● **AIM**: Begin with the line that contains "# ---- helpers" and end with the line that contains "made[o].matrix_parent_inverse = o.matrix_parent_inverse": copy that span of lines exactly, and nothing outside it.

-- Start --

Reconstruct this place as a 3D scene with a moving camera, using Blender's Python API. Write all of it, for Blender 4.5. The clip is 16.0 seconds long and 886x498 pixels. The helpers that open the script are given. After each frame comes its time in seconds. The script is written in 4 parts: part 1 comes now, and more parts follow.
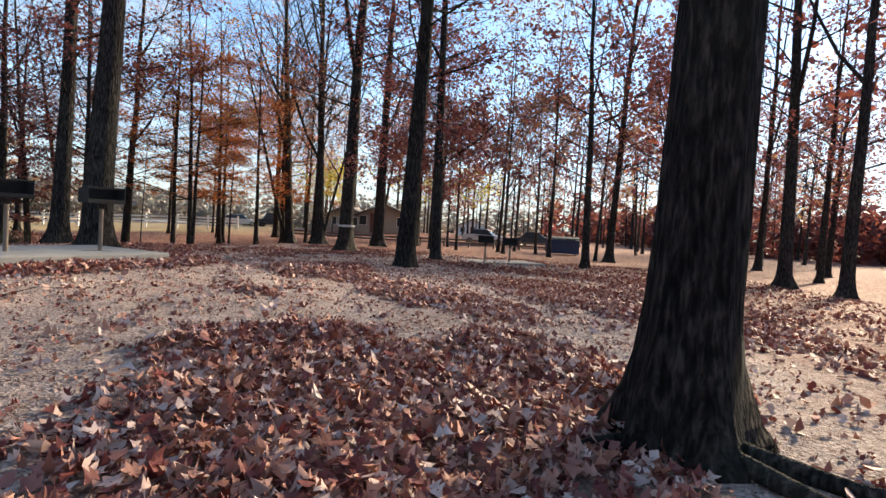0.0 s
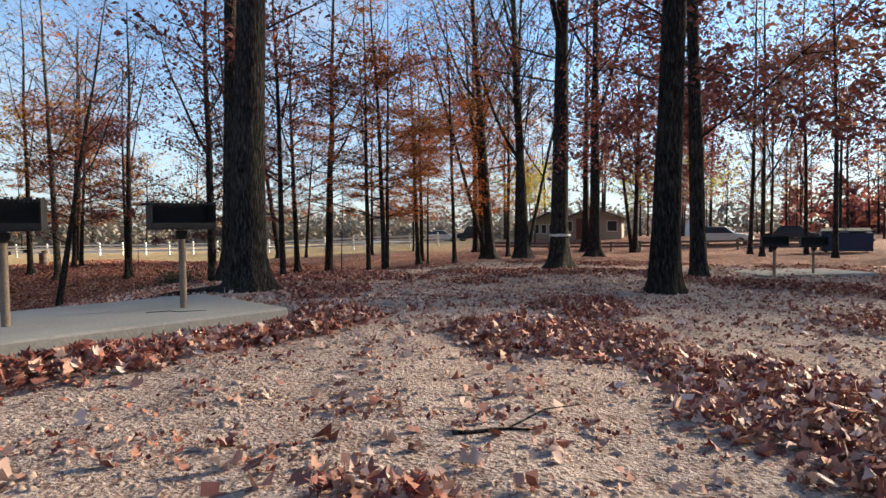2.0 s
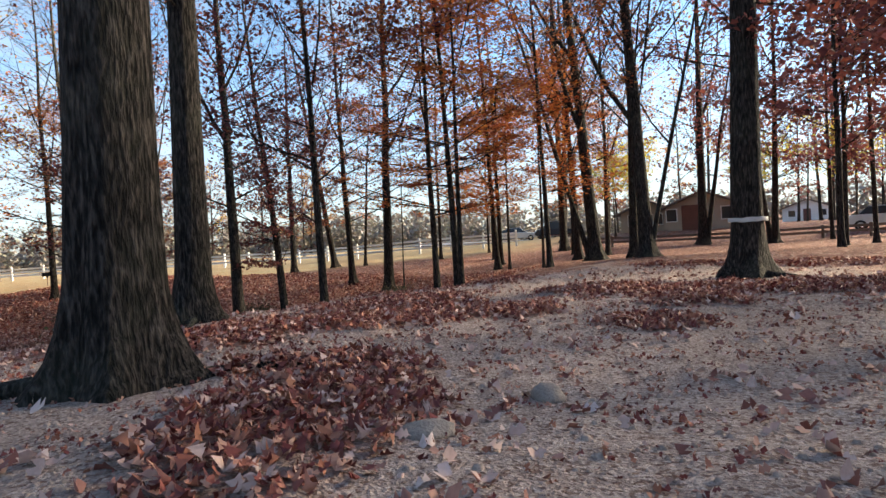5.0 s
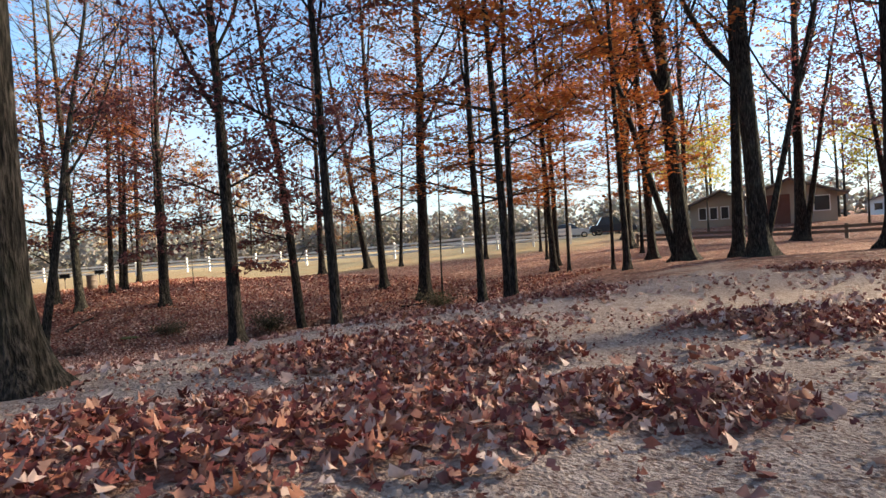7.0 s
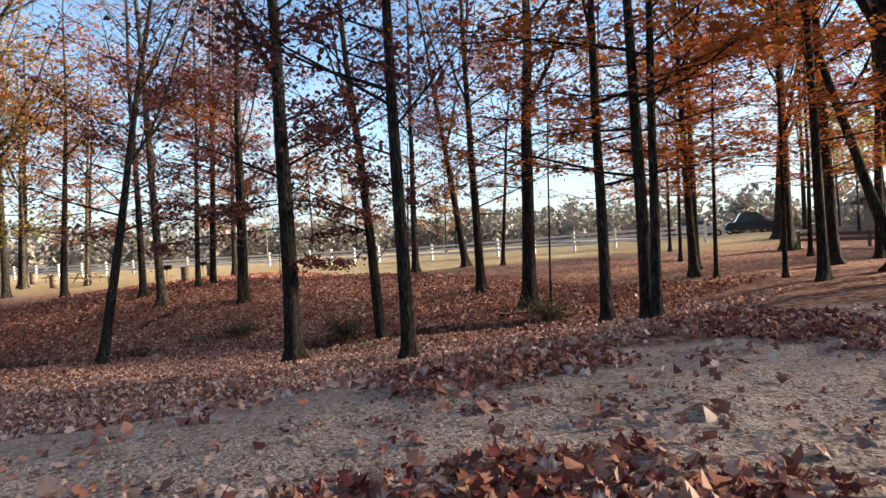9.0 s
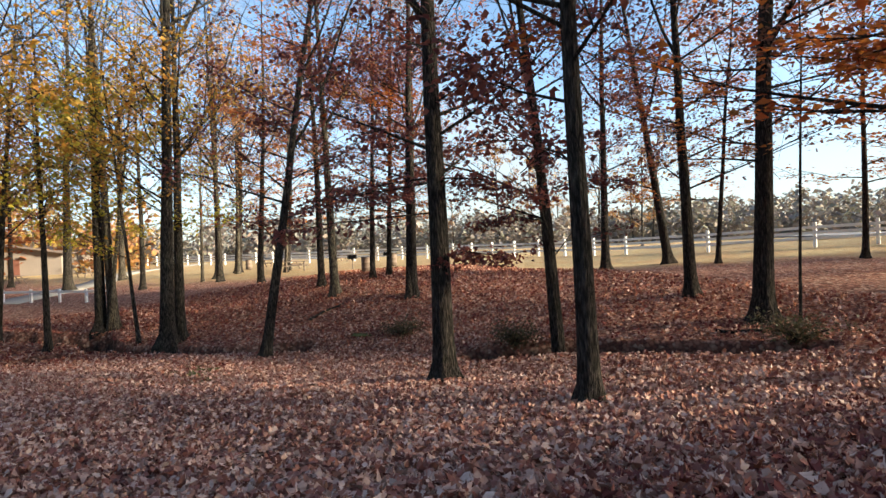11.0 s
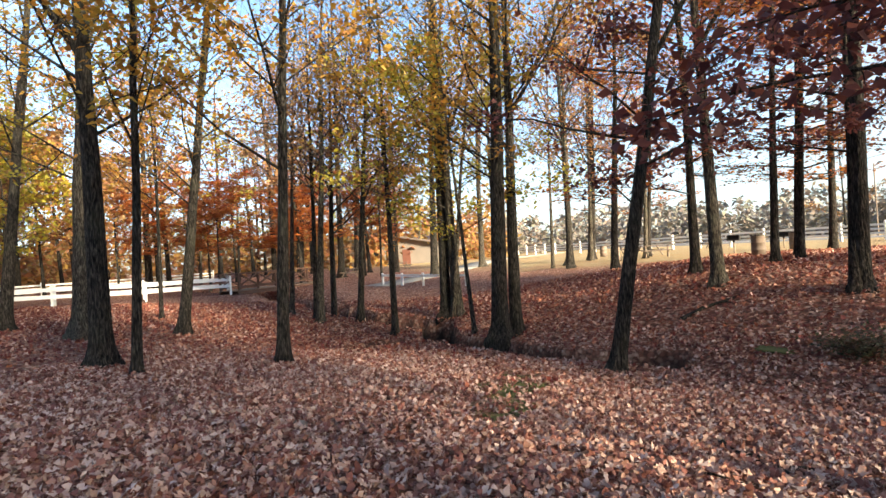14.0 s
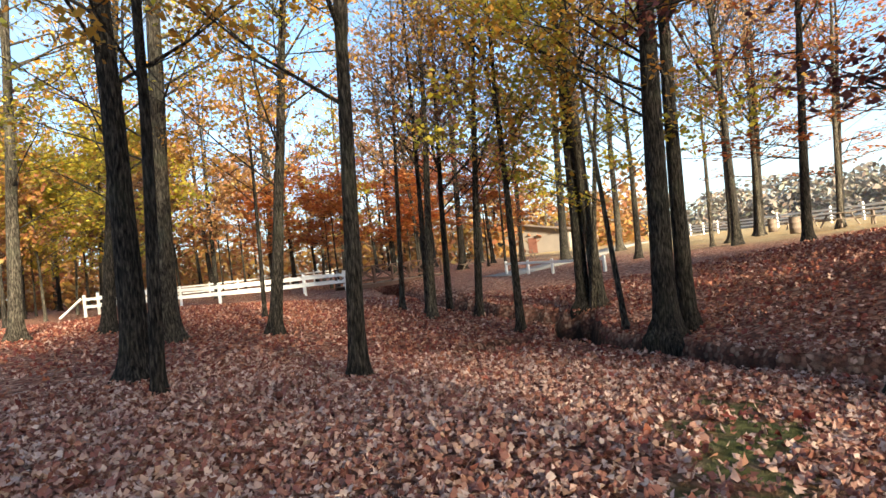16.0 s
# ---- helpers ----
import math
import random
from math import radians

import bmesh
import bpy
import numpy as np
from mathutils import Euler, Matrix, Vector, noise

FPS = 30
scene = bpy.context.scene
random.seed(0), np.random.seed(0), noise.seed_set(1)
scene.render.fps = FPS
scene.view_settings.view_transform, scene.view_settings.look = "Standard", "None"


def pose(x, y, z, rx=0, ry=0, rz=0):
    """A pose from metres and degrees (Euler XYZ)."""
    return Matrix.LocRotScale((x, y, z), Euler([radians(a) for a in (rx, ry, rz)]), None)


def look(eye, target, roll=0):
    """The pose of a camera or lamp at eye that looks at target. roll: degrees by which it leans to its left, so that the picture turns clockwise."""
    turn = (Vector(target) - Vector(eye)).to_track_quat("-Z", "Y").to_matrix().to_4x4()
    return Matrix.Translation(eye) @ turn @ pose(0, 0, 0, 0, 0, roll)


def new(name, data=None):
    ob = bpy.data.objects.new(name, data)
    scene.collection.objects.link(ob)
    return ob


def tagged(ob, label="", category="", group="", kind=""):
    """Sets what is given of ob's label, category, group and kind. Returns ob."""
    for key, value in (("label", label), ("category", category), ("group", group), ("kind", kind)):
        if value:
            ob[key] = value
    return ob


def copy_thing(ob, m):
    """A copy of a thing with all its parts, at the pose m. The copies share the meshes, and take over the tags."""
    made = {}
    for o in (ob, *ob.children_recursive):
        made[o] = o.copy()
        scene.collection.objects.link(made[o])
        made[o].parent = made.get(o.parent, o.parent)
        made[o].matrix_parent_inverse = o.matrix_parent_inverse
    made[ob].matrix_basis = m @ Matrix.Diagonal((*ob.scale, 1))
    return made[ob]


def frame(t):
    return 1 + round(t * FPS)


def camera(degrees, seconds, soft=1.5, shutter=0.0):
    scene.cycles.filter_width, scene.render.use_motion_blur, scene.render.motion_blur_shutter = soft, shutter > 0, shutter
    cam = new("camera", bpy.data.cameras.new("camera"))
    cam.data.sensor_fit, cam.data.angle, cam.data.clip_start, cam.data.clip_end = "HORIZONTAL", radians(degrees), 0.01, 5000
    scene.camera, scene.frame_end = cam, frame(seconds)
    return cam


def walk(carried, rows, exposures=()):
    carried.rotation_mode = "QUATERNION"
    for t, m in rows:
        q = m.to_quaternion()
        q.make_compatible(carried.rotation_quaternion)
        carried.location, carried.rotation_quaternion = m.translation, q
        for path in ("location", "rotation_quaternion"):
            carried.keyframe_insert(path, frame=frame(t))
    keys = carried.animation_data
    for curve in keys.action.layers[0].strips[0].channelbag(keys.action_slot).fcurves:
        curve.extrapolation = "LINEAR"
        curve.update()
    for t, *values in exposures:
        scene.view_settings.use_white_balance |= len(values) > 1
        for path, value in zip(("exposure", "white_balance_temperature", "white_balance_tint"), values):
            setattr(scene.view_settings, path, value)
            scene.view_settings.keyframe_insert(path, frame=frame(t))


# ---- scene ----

-- End --

● **RESULT OF THE TASK**:
# ---- helpers ----
import math
import random
from math import radians

import bmesh
import bpy
import numpy as np
from mathutils import Euler, Matrix, Vector, noise

FPS = 30
scene = bpy.context.scene
random.seed(0), np.random.seed(0), noise.seed_set(1)
scene.render.fps = FPS
scene.view_settings.view_transform, scene.view_settings.look = "Standard", "None"


def pose(x, y, z, rx=0, ry=0, rz=0):
    """A pose from metres and degrees (Euler XYZ)."""
    return Matrix.LocRotScale((x, y, z), Euler([radians(a) for a in (rx, ry, rz)]), None)


def look(eye, target, roll=0):
    """The pose of a camera or lamp at eye that looks at target. roll: degrees by which it leans to its left, so that the picture turns clockwise."""
    turn = (Vector(target) - Vector(eye)).to_track_quat("-Z", "Y").to_matrix().to_4x4()
    return Matrix.Translation(eye) @ turn @ pose(0, 0, 0, 0, 0, roll)


def new(name, data=None):
    ob = bpy.data.objects.new(name, data)
    scene.collection.objects.link(ob)
    return ob


def tagged(ob, label="", category="", group="", kind=""):
    """Sets what is given of ob's label, category, group and kind. Returns ob."""
    for key, value in (("label", label), ("category", category), ("group", group), ("kind", kind)):
        if value:
            ob[key] = value
    return ob


def copy_thing(ob, m):
    """A copy of a thing with all its parts, at the pose m. The copies share the meshes, and take over the tags."""
    made = {}
    for o in (ob, *ob.children_recursive):
        made[o] = o.copy()
        scene.collection.objects.link(made[o])
        made[o].parent = made.get(o.parent, o.parent)
        made[o].matrix_parent_inverse = o.matrix_parent_inverse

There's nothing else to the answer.